Skye, next in line, may resemble her late mother’s conventionally beautifully features, but her tomboy personality, infuriating stubbornness, fondness for the soccer field, and astute mathematical mind sometimes make her feel like the “black sheep” of the family.
Then there’s hopelessly romantic Jane—the sibling who regularly elicits the most giggles from my brood—who, as an aspiring author, sees everything around her as potential fodder for her fictional series about a heroine named Sabrina Starr (although don’t count her out on the soccer field, either).
Finally, there’s Batty, just four years old when the series begins (but who stars as a fifth grader and college student in the final two books), and whose devotion to fairy wings, mishaps, and animals—including her beloved dog, Hound—wins over everyone she meets.
Who is our favorite? That answer changes faster than I can turn the page. Birdsall continuously develops her characters: they ebb and flow and keep us guessing, all the while taking up residence inside our hearts. The cast of supporting characters—most of them boys—is equally memorable.
If this is a book whose main characters are girls, does that mean it’s a girl book? YOU HUSH UP RIGHT NOW. True, my daughter now claims The Penderwicks as her second favorite series of all time, after Harry Potter. BUT ALSO, my son will tell you it is now his third favorite series, after HP and Percy Jackson. That my son’s enthusiasm matches his sister’s isn’t just high praise: it is proof positive that author Shannon Hale (a.k.a. Princess in Black) knows what she’s talking about when she says there is absolutely nothing about being a boy that predisposes you to enjoy only stories about boys—and that we as parents better stop pushing our own bias on our children.
Besides being filled with fleshed-out characters, what makes this realistic fiction so enticing, so worthy of sitting your mother down and cooking for her?! While The Penderwicks books are set in today’s time, largely in a fictional Boston suburb named Cameron, they have a charm—especially against a backdrop of increasingly “heavy” middle-grade fiction—which feels refreshingly old-fashioned. They feel like the timeless tales we remember from our own childhood, the ones which kept us warm during winter nights, which helped us pass lazy summer days on a porch swing.
Sure, the Penderwick siblings get into scrapes—but they are scrapes with bulls, or runaway rabbits, or with the prickly mother of their best friend (and “honorary sibling”) Jeffrey. These are girls who climb trees to sneak into the bedroom of a friend in need; who run off brooding to throw rocks into the ocean and almost drown trying to save a dog; who sneak into golf courses in the early dawn to spy on moose.
Sure, the Penderwick siblings are not perfect.

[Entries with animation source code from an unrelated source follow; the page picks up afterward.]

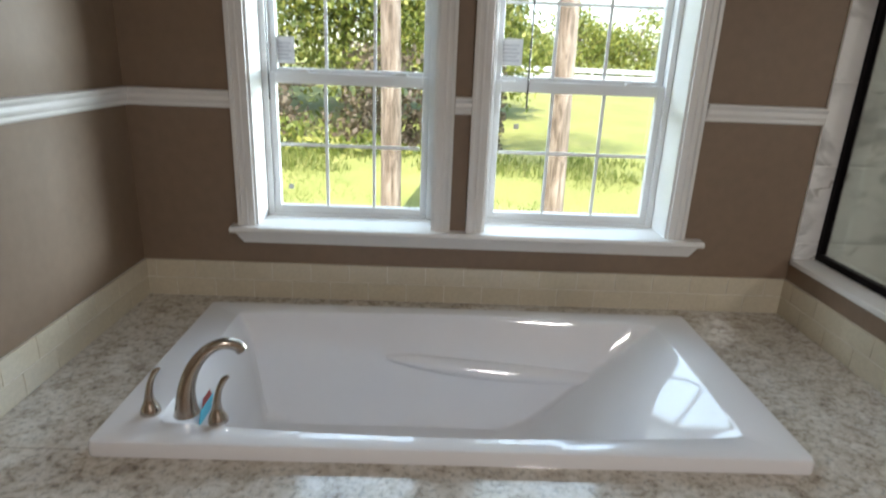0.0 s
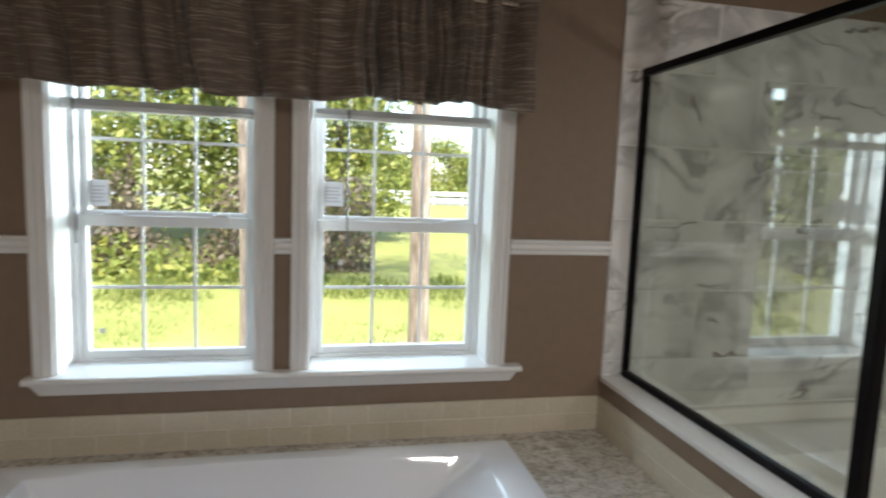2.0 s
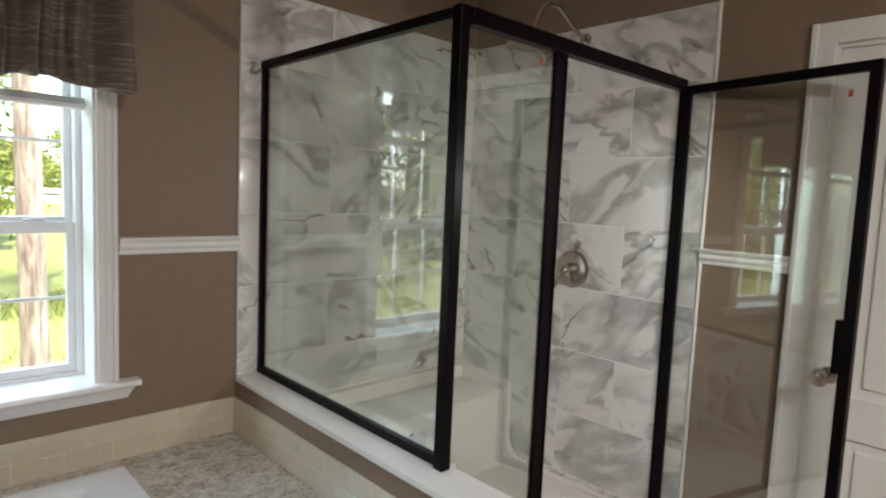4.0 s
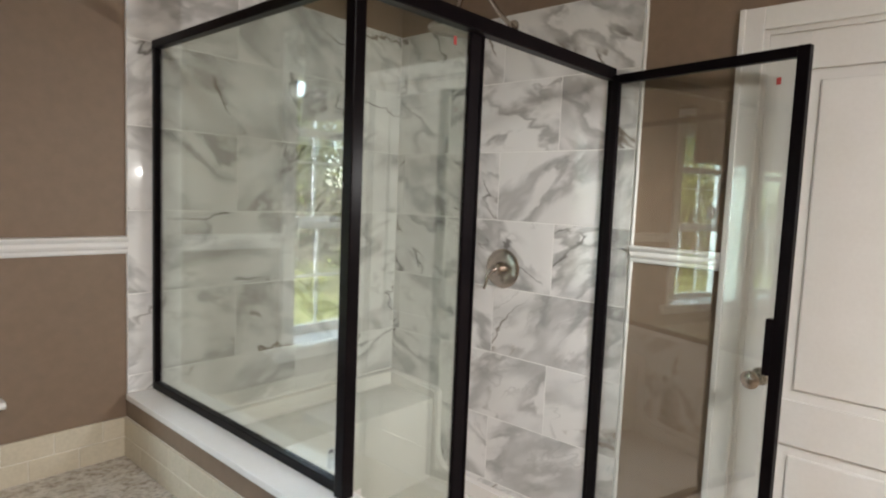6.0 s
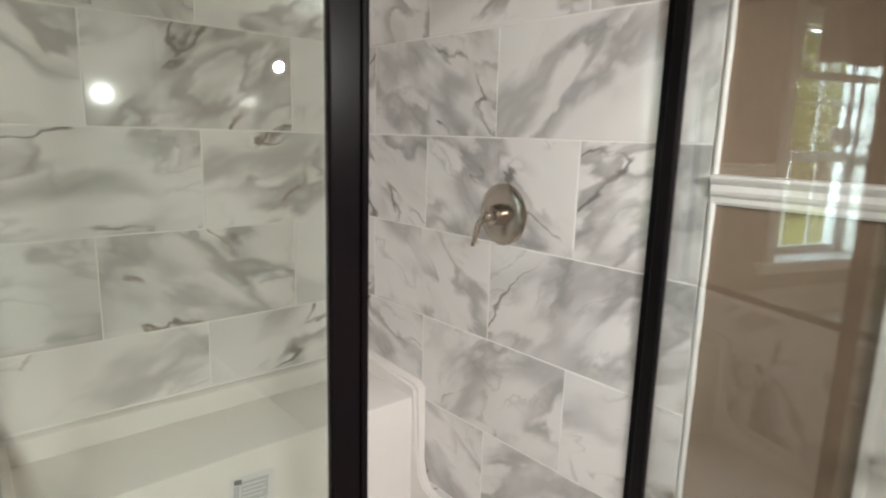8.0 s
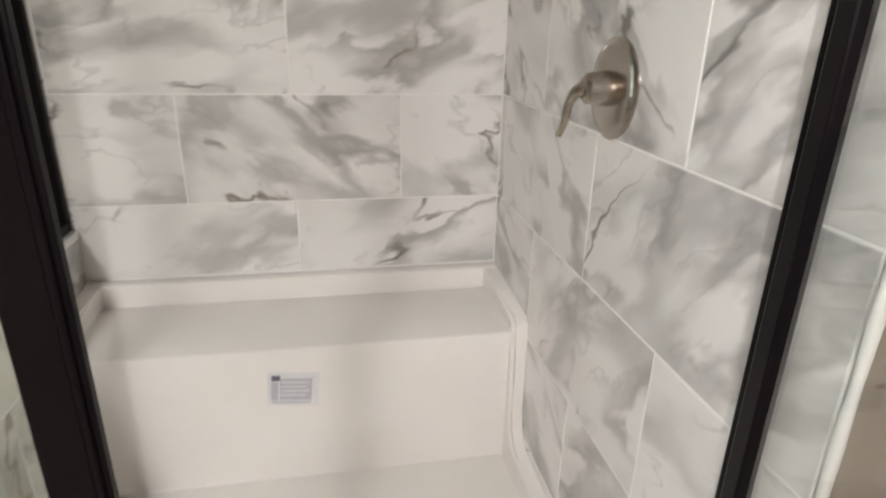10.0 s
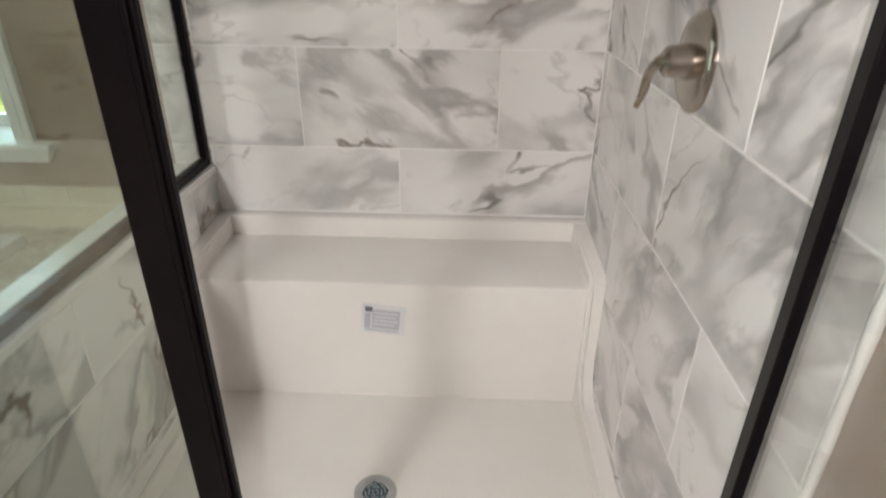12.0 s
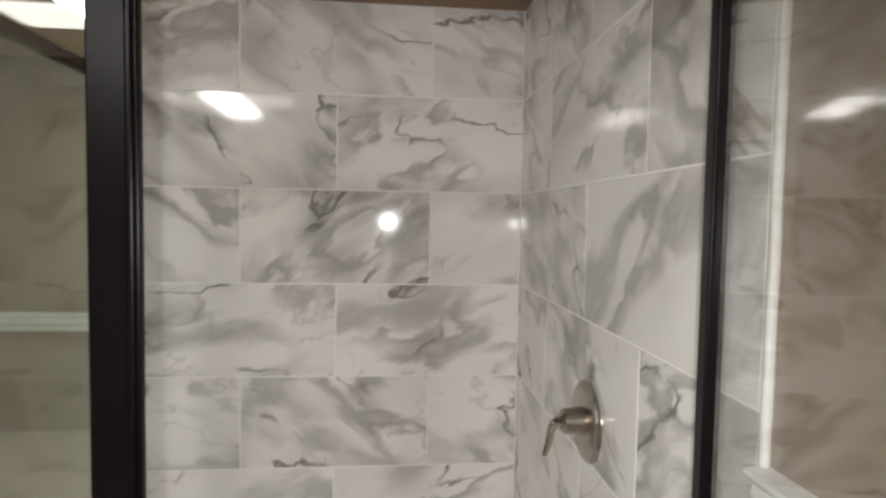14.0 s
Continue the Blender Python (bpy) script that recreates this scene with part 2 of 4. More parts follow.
def lawn():
    m, nt, p = material("sunlit_lawn")
    vec = coords(nt)
    col = ramp(nt, noise_of(nt, vec, 0.7, 6, 0.6), ((0.3, (0.15, 0.17, 0.03)), (0.5, (0.2, 0.205, 0.042)), (0.72, (0.27, 0.25, 0.075))))
    col = mixed(nt, 0.4, col, ramp(nt, noise_of(nt, vec, 30, 4, 0.7), ((0.35, (0.10, 0.15, 0.02)), (0.6, (0.36, 0.36, 0.12)))))
    nt.links.new(col, p.inputs["Base Color"])
    p.inputs["Roughness"].default_value = 0.9
    bump(nt, p, noise_of(nt, vec, 40, 3), 0.6, 0.05)
    return m


LAWN = lawn()


# ---- mesh helpers ----
def boxed(x0, x1, y0, y1, z0, z1, edge=0.0, bm=None):
    """A box, its edges rounded by edge, added to bm."""
    own = bmesh.new()
    bmesh.ops.create_cube(own, size=1)
    for v in own.verts:
        v.co = Vector(((x0 + x1) / 2 + v.co.x * (x1 - x0), (y0 + y1) / 2 + v.co.y * (y1 - y0), (z0 + z1) / 2 + v.co.z * (z1 - z0)))
    if edge:
        bmesh.ops.bevel(own, geom=own.edges[:], offset=edge, segments=2, affect="EDGES", profile=0.5)
    return joined(bm, own)


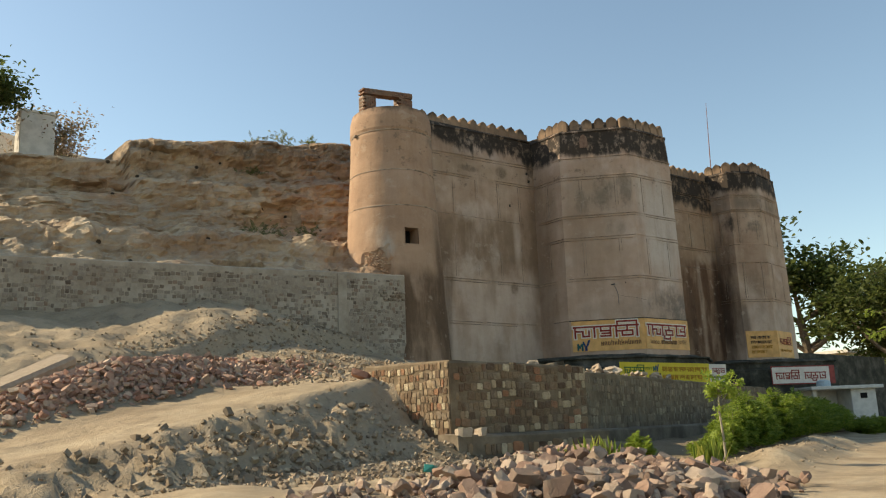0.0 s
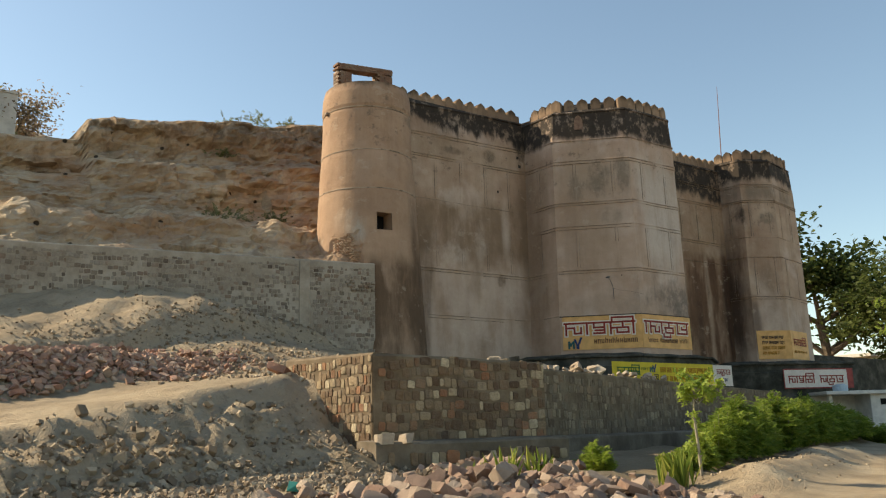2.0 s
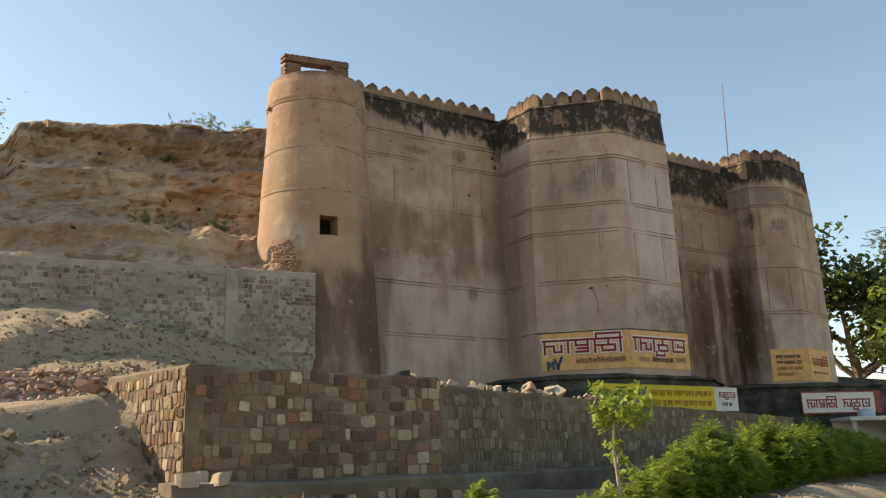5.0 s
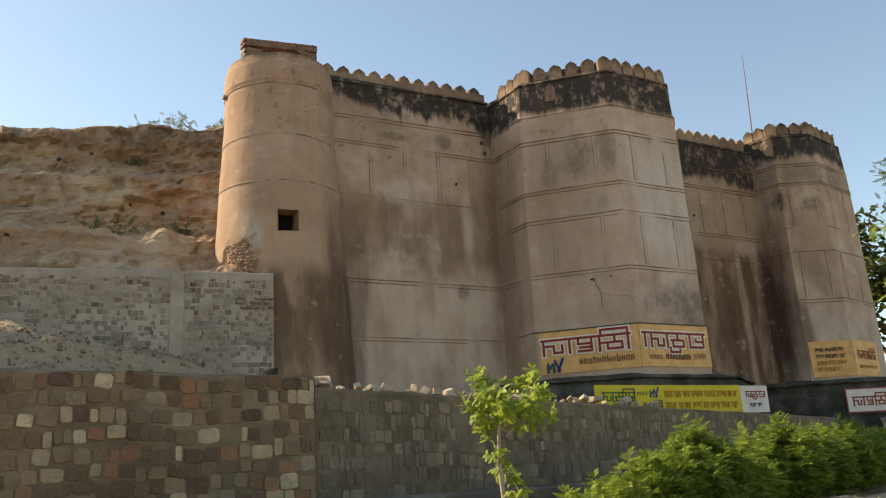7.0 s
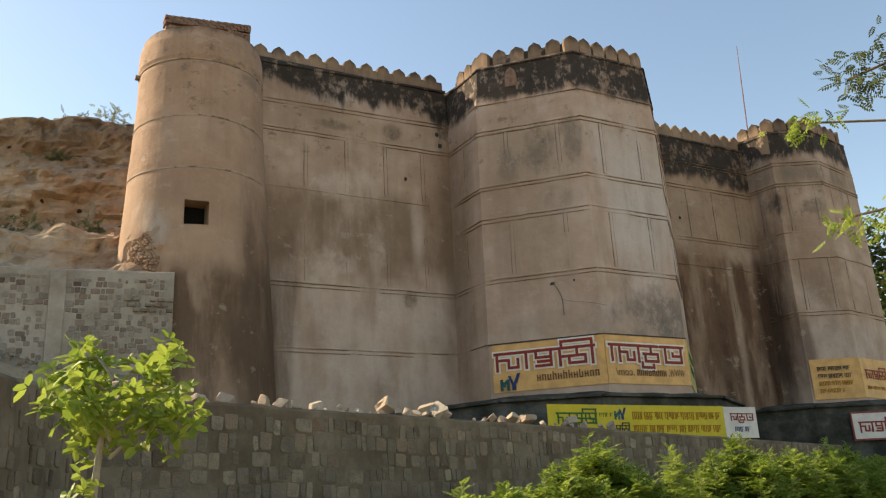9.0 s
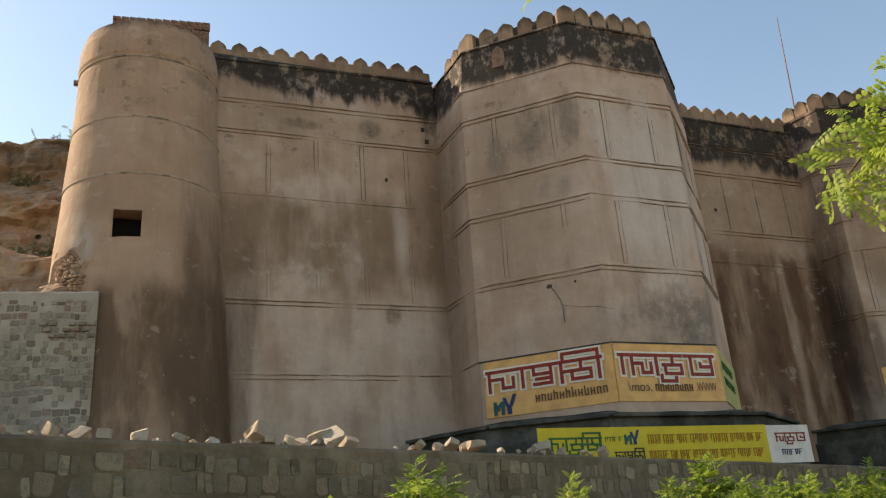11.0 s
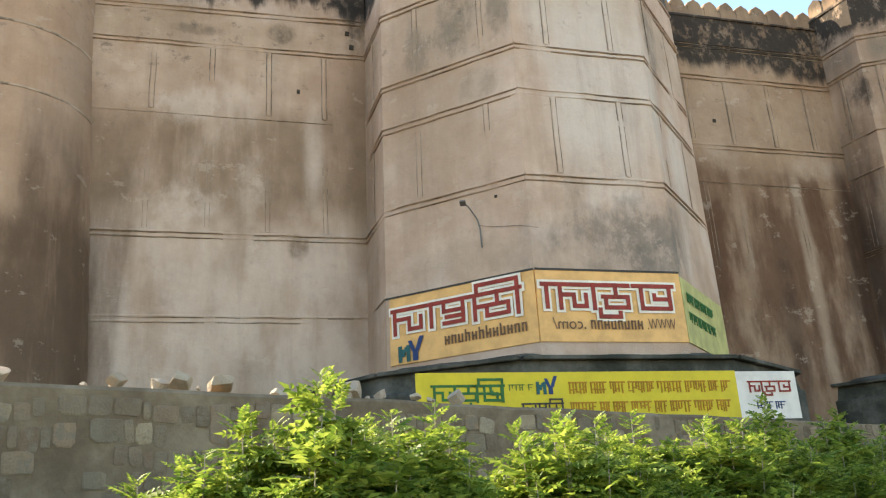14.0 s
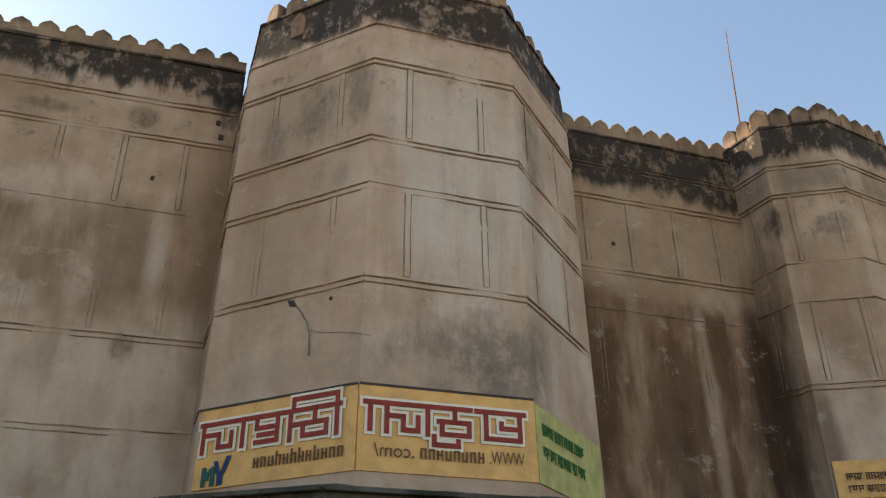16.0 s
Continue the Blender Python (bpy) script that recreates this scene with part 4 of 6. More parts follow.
B1 = [(31.72, 33.1), (31.78, 31.0), (34.36, 28.4), (37.70, 28.4), (40.45, 31.0), (40.5, 33.1)]
bastion = Rampart("bastion", B1, 3.4, WALL_TOP, 0.014, (36.3, 31.5), [(40.3, 35.2), (31.72, 35.2)], M_PLASTER_GREY,
                  "polygonal plastered fort bastion with panelled faces and merlons", "bastion")
bastion.parapet()
for z in (15.18, 14.12, 13.98, 11.98, 11.86, 10.78, 10.64):
    bastion.course(z)
bastion.double(8.6, 0.13)
bastion.course(6.42, 0.05, 0.04, (0,))
for s, fs in ((1, (0.275, 0.775)), (2, (0.25, 0.745)), (3, (0.18, 0.66))):
    for f in fs:
        bastion.strip(s, f, 12.02, 13.94)
        bastion.strip(s, f, 8.66, 10.6)
bastion.strip(0, 0.5, 12.02, 13.94)
bastion.strip(0, 0.5, 8.66, 10.6)
bastion.merlons(0, (0.2, 0.5, 0.78))
for s in (1, 2, 3):
    bastion.merlons(s, [k / 5 for k in range(5)], s - 1)

curtain_b = Rampart("curtain_wall", [(40.25, 32.3), (47.1, 32.3)], 3.4, WALL_TOP - 0.3, 0.01, None, [(47.1, 35.0), (40.25, 35.0)], M_PLASTER_BROWN,
                    "brown rain-stained fort curtain wall between two bastions", "fort wall")
curtain_b.parapet()
for z in (15.3, 15.16, 14.14, 14.0):
    curtain_b.course(z)
curtain_b.double(11.75, 0.13)
curtain_b.course(10.5, 0.04, 0.03)
for f in (0.18, 0.385, 0.605, 0.81):
    curtain_b.strip(0, f, 11.8, 13.95)
for f in (0.2, 0.36, 0.66):
    curtain_b.strip(0, f, 7.8, 10.5, 0.1, 0.012, 0.015)
curtain_b.merlons(0, [0.07 + 0.088 * k for k in range(11)])

B2 = [(46.82, 32.6), (47.07, 31.0), (48.82, 30.0), (52.0, 30.65), (53.3, 32.4), (53.5, 33.6)]
bastion_b = Rampart("bastion", B2, 3.0, WALL_TOP + 0.1, 0.018, (50.0, 33.0), [(53.5, 35.5), (46.82, 35.5)], M_PLASTER_FAR,
                    "farther polygonal fort bastion with brown streaks and merlons", "bastion")
bastion_b.parapet()
for z in (15.3, 15.16, 14.3, 14.18, 12.0, 10.8, 8.45, 8.3):
    bastion_b.course(z)
for s, fs in ((1, (0.22, 0.82)), (2, (0.22, 0.7)), (0, (0.5,))):
    for f in fs:
        bastion_b.strip(s, f, 12.05, 14.15)
        bastion_b.strip(s, f, 8.5, 10.75)
bastion_b.merlons(0, (0.15, 0.55))
bastion_b.merlons(1, (0.0, 0.33, 0.67), 0)
bastion_b.merlons(2, (0.0, 0.2, 0.4, 0.6, 0.8), 1)
bastion_b.merlons(3, (0.0, 0.33, 0.67), 2)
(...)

They squander; they dig in their heels; they let misunderstandings brew and nearly swallow them up. Their relationships with one another change over time, alliances form and break apart. But they continue to abide by what they call Penderwick Family Honor. They continue to call MOPS (Meeting of the Penderwick Sisters) to formulate Great Plans, like how to keep their beloved father from marrying again, or how to stop a fellow sibling from running away. They continue to act with the conviction that they are stronger together.
Sure, their adventures are crafted, often hilariously so, to keep us breathless with excitement—but they are also adventures which feel alluringly like the simple, pure, pared-down essence of childhood. For our children reading these books, the Penderwicks are a harbinger of all that is good and true in this world: of curiosity, of kindness, of laughter, of resilience, of familial bonds which stand strong against the currents of time.
In short, they are exactly the thing to read when life—or twenty-four days of rain—has got you down.